Ou bien, GovSat pourrait acheter un deuxième satellite positionné comme le premier pour faire face à une demande croissante. «Rien n’indique forcément que nous vendrons plus parce que nous aurons un deuxième satellite. C’est encore trop tôt pour ces discussions», dit encore M. Biewer, à la tête de 18 salariés et d’une dizaine de contractants.
Nouvelles ambitions de l’Union européenne
Le contexte des satellites gouvernementaux a changé: en juin dernier, et après plus de quatre ans de discussions, l’Union européenne a décidé d’ajouter un volet GovSatCom à sa politique spatiale (16 milliards d’euros au total). Doté de 250 à 500 millions d’euros selon l’issue des négociations en trilogue qui ont commencé en janvier, ce volet entend «offrir» après 2021 un plan européen de capacités satellitaires pour des besoins gouvernementaux.
L’UE deviendra le client des opérateurs – pour une certaine enveloppe – qu’elle revendra ensuite aux États membres ou institutions intéressées. Une concurrence de nature à fausser le marché? «Pas forcément», tempère M. Biewer. «Parce que l’Union européenne va procéder à une cartographie des besoins. Cela va donc créer des besoins et les capacités que l’UE va acquérir ne pourront répondre à tous les besoins. C’est l’industrie qui prendra le relais!»

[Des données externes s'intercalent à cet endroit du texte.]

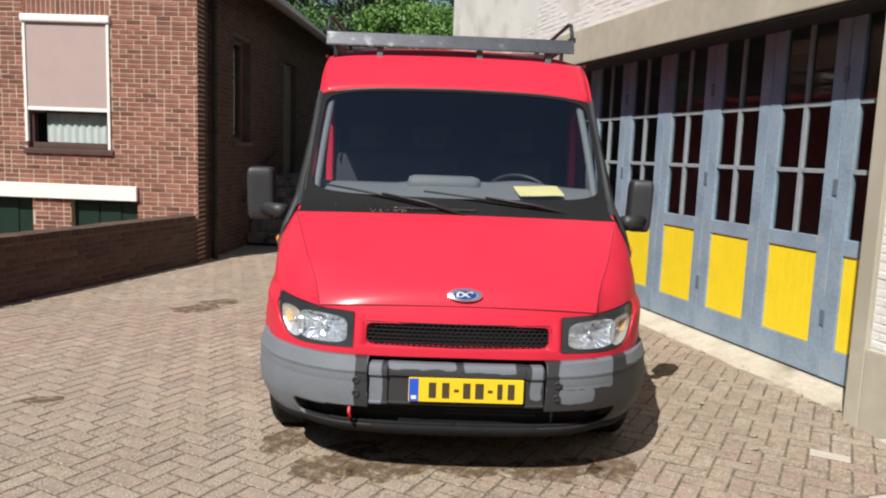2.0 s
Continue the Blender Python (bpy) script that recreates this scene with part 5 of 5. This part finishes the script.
sym("a_pillar", a_pillar, M["dark_plastic"], "dark grey windscreen pillar cover", True)
sym("pillar_trim", lambda b, s: [tube(b, [screen_pt(a, s * 0.93, -0.045) for a in np.linspace(0.03, 0.97, 16)], 0.022, 8)], M["dash"], "grey inner pillar trim", True)
sym("screen_edge", lambda b, s: [tube(b, [screen_pt(a, s * 1.0, -0.004) for a in np.linspace(0, 1.0, 20)], 0.014, 6)], M["black_plastic"])
bm = bmesh.new()
tube(bm, [screen_pt(1.0, b, 0.0) + Vector((0, 0.0, 0.004)) for b in np.linspace(-1.0, 1.0, 30)], 0.008, 6)
part("screen_top_seal", bm, M["black_plastic"], van)
for px, tipb, tipa in ((-0.70, -0.03, -0.04), (-0.19, 0.66, -0.055)):
    bm = bmesh.new()
    root = screen_pt(-0.10, tipb + 0.08, 0.015)
    tip = screen_pt(0.055, (px + 0.02) / 0.8, 0.03)
    end = screen_pt(-0.075, tipb, 0.025)
    tube(bm, [tip, tip.lerp(end, 0.5) + Vector((0, -0.005, 0.008)), end], [0.006, 0.007, 0.007], 6)
    tube(bm, [tip.lerp(end, 0.45) + Vector((0, -0.014, 0.018)), tip.lerp(end, 0.8) + Vector((0, -0.016, 0.016)), root], [0.005, 0.008, 0.012], 6)
    part("wiper", bm, M["black_plastic"], van, "black windscreen wiper", True)

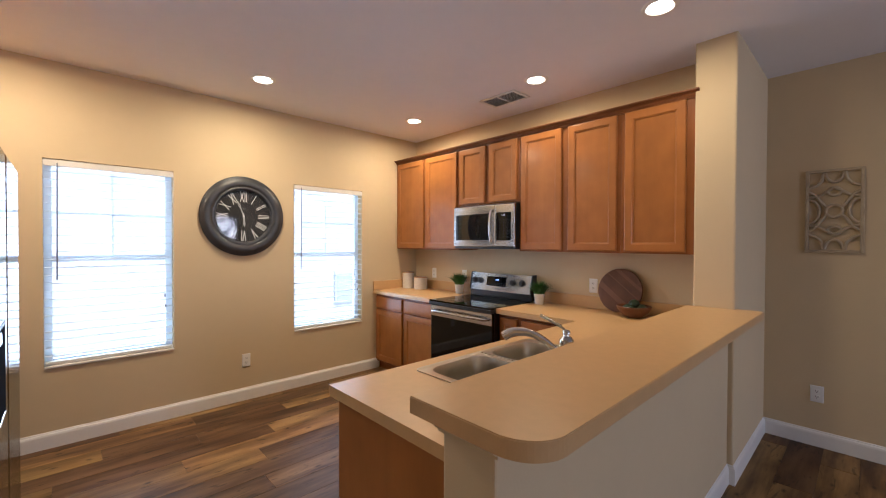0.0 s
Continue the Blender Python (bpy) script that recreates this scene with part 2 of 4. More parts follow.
fl.new(brush.outputs[0], lean.inputs[0])
fl.new(lean.outputs[0], sideways.inputs[1])
fl.new(facing.outputs["Normal"], leaned.inputs[0])
fl.new(sideways.outputs[0], leaned.inputs[1])
fl.new(leaned.outputs[0], unit.inputs[0])
fl.new(unit.outputs[0], fn["Principled BSDF"].inputs["Normal"])
fl.new(tangent.outputs[0], fn["Principled BSDF"].inputs["Tangent"])
fn["Principled BSDF"].inputs["Anisotropic"].default_value = 1.0
SINK_STEEL = material("satin_sink_steel", (0.56, 0.525, 0.46), 0.30, 1.0, vary=0.03, scale=3, rough_vary=0.02)
NICKEL = material("brushed_nickel", (0.58, 0.56, 0.53), 0.22, 1.0, vary=0.04, scale=10)
BRASS = material("polished_brass", (0.80, 0.56, 0.22), 0.12, 1.0, vary=0.05, scale=20)
HINGE = material("dull_hinge_metal", (0.35, 0.28, 0.20), 0.4, 1.0, vary=0.1, scale=40)
BLACK_GLASS = material("black_glass", (0.004, 0.004, 0.0045), 0.05, vary=0.0, specular=0.35)
MICROWAVE_GLASS = material("microwave_glass", (0.006, 0.006, 0.0065), 0.04, vary=0.0, specular=1.0)
BLACK_ENAMEL = material("black_enamel", (0.012, 0.012, 0.013), 0.28, vary=0.1, scale=40)
BLACK_PLASTIC = material("black_plastic", (0.018, 0.018, 0.019), 0.42, vary=0.1, scale=60)
GREY_PLASTIC = material("grey_plastic", (0.12, 0.12, 0.125), 0.4, vary=0.05, scale=60)
CLOCK_RIM = material("charcoal_clock_frame", (0.046, 0.047, 0.050), 0.34, vary=0.18, scale=12, bump=0.06, bump_scale=60, rough_vary=0.06)
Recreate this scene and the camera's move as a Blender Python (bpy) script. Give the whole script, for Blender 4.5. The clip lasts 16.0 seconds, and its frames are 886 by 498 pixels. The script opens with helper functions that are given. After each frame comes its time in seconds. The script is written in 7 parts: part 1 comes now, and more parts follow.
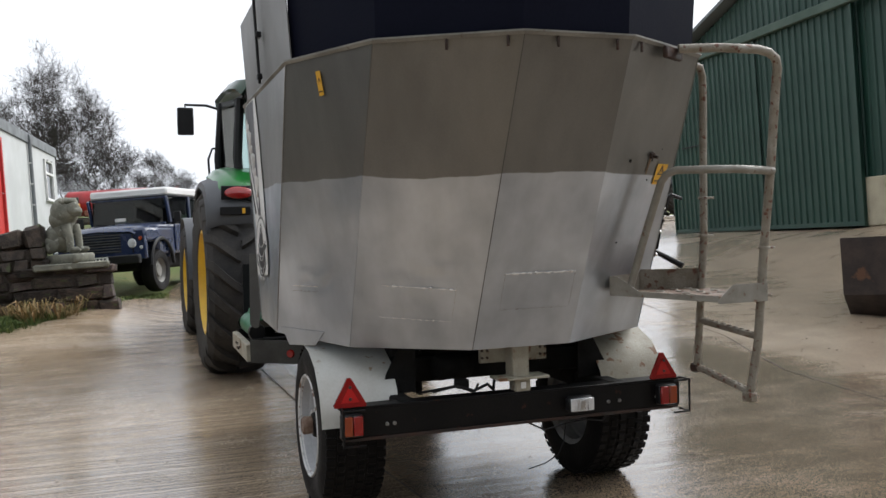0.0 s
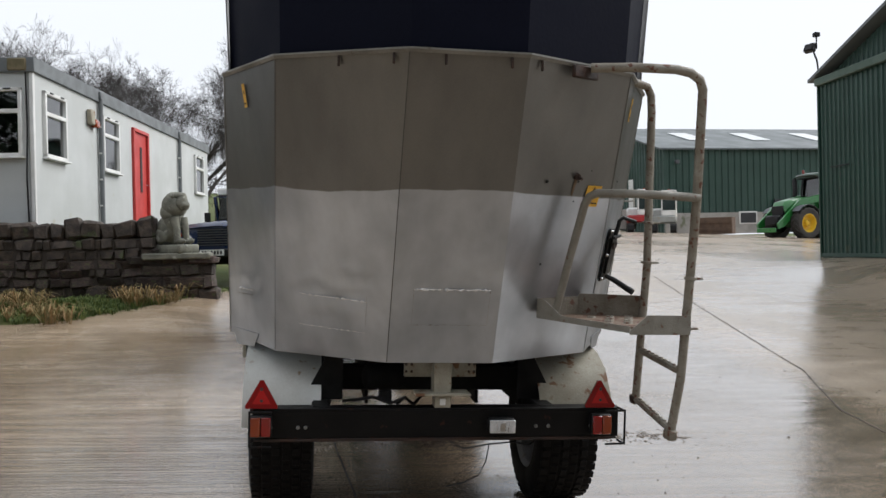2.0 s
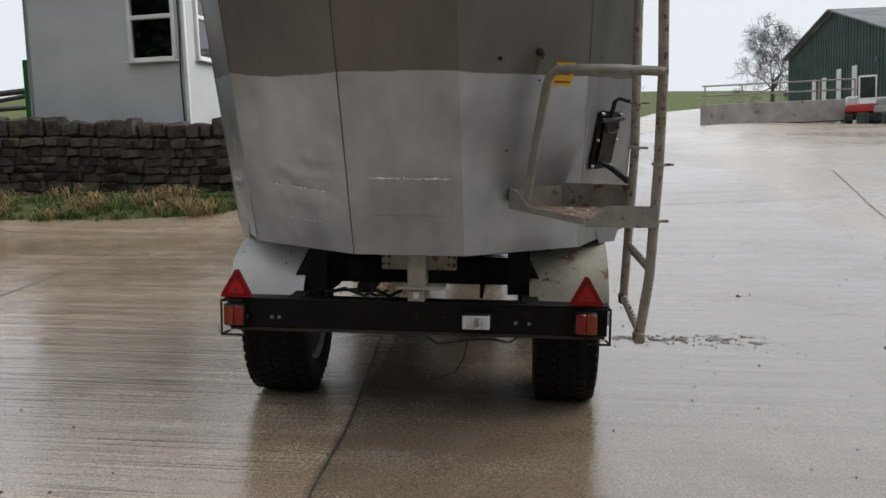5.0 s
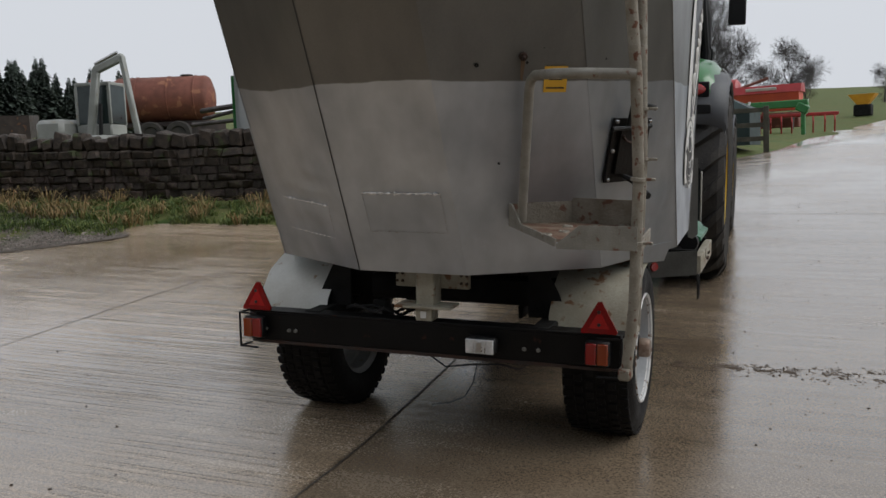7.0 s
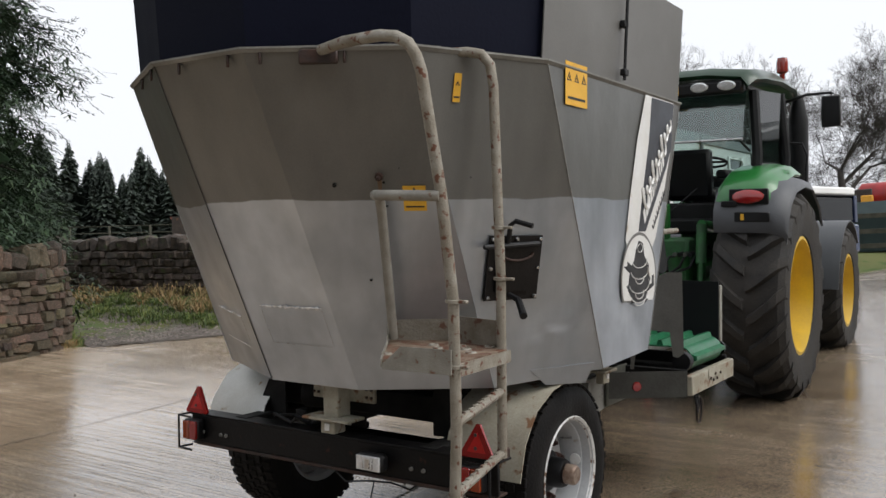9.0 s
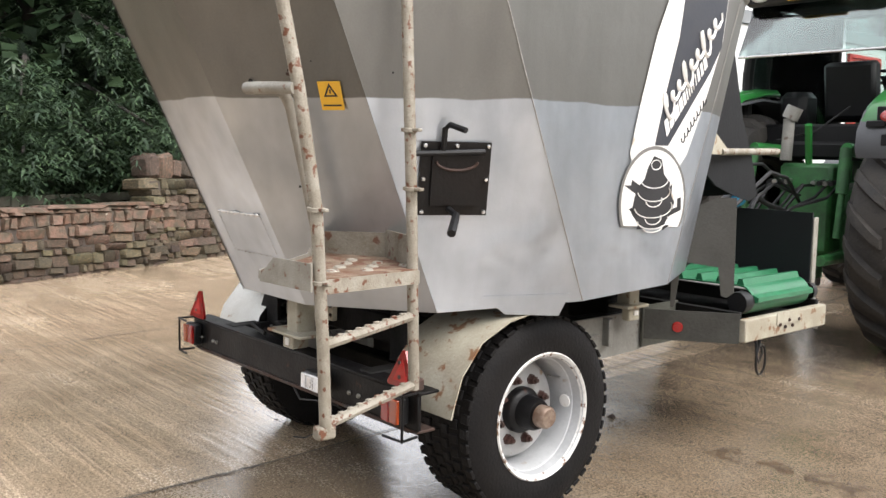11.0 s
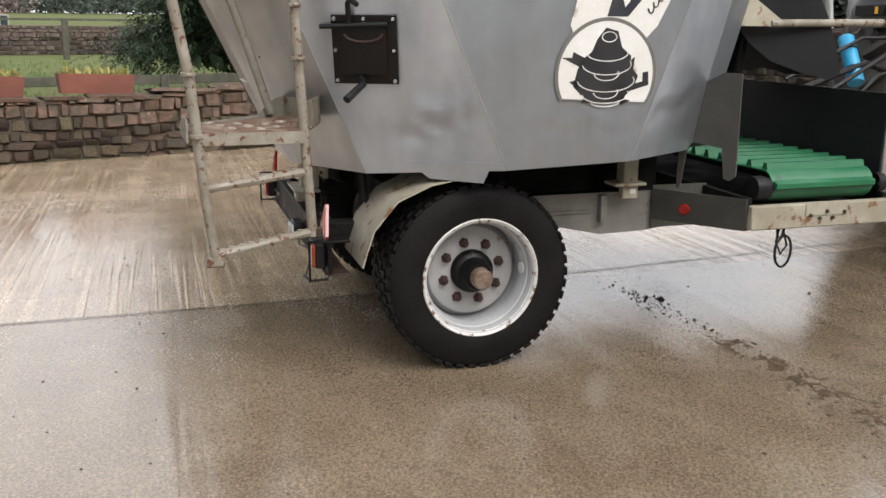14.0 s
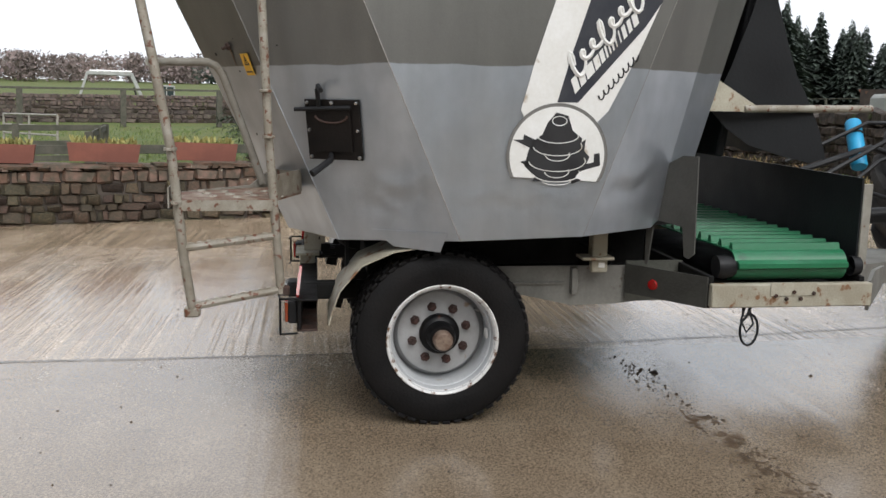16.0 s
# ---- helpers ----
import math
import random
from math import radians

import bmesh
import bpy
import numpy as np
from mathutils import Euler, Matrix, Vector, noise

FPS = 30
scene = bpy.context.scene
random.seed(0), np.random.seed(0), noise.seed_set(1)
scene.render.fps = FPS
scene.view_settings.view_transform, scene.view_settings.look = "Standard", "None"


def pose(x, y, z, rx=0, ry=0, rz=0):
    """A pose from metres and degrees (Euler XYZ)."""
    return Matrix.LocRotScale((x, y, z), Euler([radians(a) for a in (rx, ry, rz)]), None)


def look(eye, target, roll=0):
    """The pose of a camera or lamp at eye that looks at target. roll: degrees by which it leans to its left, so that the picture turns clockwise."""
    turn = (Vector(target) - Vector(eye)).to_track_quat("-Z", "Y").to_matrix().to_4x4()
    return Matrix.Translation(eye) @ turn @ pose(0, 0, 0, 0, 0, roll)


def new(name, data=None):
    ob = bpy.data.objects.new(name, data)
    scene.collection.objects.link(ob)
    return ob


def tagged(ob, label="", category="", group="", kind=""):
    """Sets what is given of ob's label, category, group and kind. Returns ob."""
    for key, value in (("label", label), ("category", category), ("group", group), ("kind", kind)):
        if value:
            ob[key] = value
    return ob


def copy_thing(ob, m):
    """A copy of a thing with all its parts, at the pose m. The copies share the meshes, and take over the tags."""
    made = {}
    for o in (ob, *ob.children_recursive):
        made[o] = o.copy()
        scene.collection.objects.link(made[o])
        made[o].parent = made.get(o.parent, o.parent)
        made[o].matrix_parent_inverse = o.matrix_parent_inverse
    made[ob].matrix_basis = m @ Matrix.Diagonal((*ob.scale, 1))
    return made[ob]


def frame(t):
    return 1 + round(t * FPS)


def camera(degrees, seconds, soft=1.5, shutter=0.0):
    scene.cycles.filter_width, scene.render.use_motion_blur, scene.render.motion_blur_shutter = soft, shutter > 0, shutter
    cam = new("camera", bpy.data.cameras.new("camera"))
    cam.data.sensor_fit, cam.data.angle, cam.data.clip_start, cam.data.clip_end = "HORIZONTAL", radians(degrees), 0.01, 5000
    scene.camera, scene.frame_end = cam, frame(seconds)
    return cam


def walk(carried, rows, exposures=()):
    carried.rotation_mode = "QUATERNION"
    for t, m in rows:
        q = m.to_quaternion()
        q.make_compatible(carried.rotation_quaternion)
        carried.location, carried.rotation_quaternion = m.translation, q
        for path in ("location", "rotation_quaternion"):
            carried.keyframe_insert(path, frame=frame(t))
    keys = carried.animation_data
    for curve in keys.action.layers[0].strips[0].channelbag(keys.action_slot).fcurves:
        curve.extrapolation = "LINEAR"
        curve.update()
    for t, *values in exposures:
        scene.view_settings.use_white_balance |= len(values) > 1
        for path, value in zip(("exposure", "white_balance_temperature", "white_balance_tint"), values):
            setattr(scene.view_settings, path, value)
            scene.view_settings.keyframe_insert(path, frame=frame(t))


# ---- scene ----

Ceux qui ont tenté d’empêcher le mariage souhaitaient justement que le Luxembourg attende que l’Union européenne finalise son plan. Demain, le Luxembourg aura une solution clés en main à offrir aux besoins européens. Comme si la mariée apportait elle-même son cadeau. «Nous devons être aux avant-postes du point de vue technologique comme du point de vue de la cybersécurité. Sinon, nous serons loin derrière. Nous sommes prêts!», a dit le vice-président de SES en charge du développement des marchés, Gerald Schlueter.